6. After being told "we're running out of fuel" in an increasingly desperate tone of voice, and then "we've lost an engine!", WHY DID THE AIR TRAFFIC CONTROLLER NOT DO ANYTHING? He didn't clear them for priority landing, he didn't call out the emergency services, nothing!

7. Why did the pilot and crew, having learned of the situation at JFK, not immediately turn for Boston?

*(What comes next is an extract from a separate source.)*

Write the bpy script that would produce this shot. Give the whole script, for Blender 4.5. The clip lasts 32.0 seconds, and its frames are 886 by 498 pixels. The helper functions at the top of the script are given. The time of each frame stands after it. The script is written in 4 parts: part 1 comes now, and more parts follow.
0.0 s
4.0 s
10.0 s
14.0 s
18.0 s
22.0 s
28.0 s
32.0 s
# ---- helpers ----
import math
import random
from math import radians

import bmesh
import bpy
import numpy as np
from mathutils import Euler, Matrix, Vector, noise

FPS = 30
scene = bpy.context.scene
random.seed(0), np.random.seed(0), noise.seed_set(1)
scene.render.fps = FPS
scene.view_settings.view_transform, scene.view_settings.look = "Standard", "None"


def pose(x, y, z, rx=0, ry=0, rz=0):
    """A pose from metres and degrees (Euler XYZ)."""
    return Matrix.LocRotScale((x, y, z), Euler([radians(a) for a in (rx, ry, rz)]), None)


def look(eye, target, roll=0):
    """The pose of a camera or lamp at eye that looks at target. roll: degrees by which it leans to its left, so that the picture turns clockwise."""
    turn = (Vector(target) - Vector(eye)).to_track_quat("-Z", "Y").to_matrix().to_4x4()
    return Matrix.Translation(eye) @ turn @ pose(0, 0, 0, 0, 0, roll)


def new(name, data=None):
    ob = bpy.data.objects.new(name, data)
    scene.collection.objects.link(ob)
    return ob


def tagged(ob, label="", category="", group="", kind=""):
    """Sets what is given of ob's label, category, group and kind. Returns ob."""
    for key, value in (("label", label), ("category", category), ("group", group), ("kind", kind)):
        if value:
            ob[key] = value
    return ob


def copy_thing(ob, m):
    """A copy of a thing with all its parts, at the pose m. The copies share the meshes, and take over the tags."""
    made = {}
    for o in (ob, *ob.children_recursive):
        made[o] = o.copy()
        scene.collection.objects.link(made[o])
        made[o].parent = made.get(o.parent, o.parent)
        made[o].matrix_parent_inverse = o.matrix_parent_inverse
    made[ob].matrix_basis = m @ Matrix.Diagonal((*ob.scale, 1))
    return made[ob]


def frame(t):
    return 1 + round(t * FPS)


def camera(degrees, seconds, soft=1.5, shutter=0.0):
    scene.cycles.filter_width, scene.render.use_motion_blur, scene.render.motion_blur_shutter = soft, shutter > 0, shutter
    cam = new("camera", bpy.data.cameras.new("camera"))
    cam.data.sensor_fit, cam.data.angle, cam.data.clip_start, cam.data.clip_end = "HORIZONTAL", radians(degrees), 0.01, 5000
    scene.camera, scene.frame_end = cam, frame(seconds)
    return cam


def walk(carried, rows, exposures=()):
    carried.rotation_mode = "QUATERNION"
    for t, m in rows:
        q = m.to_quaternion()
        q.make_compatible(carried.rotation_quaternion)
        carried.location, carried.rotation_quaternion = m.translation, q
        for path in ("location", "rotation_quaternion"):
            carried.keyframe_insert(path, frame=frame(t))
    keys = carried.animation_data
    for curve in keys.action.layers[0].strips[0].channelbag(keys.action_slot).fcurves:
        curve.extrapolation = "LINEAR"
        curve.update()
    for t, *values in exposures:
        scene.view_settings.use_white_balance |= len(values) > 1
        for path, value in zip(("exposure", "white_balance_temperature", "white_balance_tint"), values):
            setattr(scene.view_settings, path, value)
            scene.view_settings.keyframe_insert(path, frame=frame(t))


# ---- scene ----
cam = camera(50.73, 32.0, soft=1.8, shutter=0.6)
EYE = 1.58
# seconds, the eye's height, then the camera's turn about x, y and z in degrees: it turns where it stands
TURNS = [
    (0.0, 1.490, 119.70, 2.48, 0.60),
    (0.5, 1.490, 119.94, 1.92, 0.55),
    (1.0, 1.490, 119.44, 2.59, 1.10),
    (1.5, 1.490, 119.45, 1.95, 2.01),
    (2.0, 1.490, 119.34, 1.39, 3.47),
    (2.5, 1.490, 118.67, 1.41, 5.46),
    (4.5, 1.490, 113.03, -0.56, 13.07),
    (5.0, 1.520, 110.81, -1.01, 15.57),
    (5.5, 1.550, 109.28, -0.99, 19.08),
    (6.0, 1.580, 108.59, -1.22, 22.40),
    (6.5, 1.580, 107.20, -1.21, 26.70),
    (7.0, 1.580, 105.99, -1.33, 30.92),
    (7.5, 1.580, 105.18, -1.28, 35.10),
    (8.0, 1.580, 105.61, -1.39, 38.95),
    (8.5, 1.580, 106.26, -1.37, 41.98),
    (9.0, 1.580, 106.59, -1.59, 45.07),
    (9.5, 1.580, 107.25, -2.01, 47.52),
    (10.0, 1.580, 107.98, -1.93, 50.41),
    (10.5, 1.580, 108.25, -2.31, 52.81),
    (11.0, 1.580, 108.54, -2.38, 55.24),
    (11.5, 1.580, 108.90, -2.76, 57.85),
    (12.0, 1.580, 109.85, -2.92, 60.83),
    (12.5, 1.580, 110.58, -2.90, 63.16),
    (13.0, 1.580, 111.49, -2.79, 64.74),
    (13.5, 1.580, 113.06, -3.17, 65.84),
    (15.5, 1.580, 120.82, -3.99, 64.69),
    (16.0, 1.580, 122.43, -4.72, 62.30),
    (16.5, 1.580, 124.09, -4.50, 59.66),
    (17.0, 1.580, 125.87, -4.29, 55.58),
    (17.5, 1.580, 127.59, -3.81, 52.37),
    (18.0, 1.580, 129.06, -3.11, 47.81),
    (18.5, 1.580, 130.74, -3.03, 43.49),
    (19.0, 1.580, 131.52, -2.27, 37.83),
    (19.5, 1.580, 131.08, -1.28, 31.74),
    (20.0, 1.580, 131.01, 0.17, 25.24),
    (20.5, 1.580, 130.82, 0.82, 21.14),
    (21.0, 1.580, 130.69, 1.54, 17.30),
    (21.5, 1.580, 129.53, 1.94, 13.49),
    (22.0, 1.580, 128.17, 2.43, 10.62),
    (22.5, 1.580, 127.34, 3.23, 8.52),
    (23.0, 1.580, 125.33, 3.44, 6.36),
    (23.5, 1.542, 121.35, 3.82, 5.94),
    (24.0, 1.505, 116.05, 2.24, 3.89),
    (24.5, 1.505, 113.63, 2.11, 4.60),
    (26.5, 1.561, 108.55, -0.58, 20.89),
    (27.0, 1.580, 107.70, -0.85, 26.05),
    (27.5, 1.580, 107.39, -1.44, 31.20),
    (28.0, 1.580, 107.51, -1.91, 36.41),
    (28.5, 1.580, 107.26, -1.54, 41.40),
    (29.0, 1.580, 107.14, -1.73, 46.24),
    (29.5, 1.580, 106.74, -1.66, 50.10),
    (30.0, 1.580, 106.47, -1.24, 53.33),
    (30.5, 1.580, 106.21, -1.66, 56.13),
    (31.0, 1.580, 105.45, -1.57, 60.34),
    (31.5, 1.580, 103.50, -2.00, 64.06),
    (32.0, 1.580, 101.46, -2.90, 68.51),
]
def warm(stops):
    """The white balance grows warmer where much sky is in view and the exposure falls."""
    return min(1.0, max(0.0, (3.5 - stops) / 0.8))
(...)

8. Why was the first officer placed in such a situation that he had three people (the pilot, the engineer, and the air traffic controller) yelling at him at once?
k , 01 Oct, 2013
Improper Phraseology
Well the thing is every flight will be low on fuel at the time of landing. The first officer actually told something like "I'd like some more coffee and I am choking on a chicken bone". Its a communication glitch and the first officer is at fault
Mean , 01 Mar, 2014
Priority in Spanish
I speak Spanish. The co-pilot used the word "Priority" to describe his situation to the controller. In Spanish, priority would be the same as declaring an emergency, because priority (in Spanish) means we need immediate attention, right now, right away, without delay. Unfortunately in English, the word priority means to be taken care of as soon as you can, as soon as you get the chance,pretty soon. There is a stark difference between English & Spanish in the meaning of the word "Priority". The co-pilot, with Spanish as his primary language did think he was declaring an emergency when he used the word priority, because it carries that meaning in Spanish. A sad mistake that could have been avoided & is avoided by understanding the proper terminology in the present day.
Sandy , 01 Oct, 2014
"Priority" was not mentioned until two of the engines had already run out of fuel. Before that, "running out of fuel" was the expression used. "Running out of fuel" is plenty urgent; the controller knew that. For the pilots to climb up to 3000' was not necessary; they could have requested minimum vectoring altitude and remained near the airport. When the controller asked if flying out 15 miles northeast would be "fine" with their fuel state, answering "I guess so. Thank you very much." was incorrect.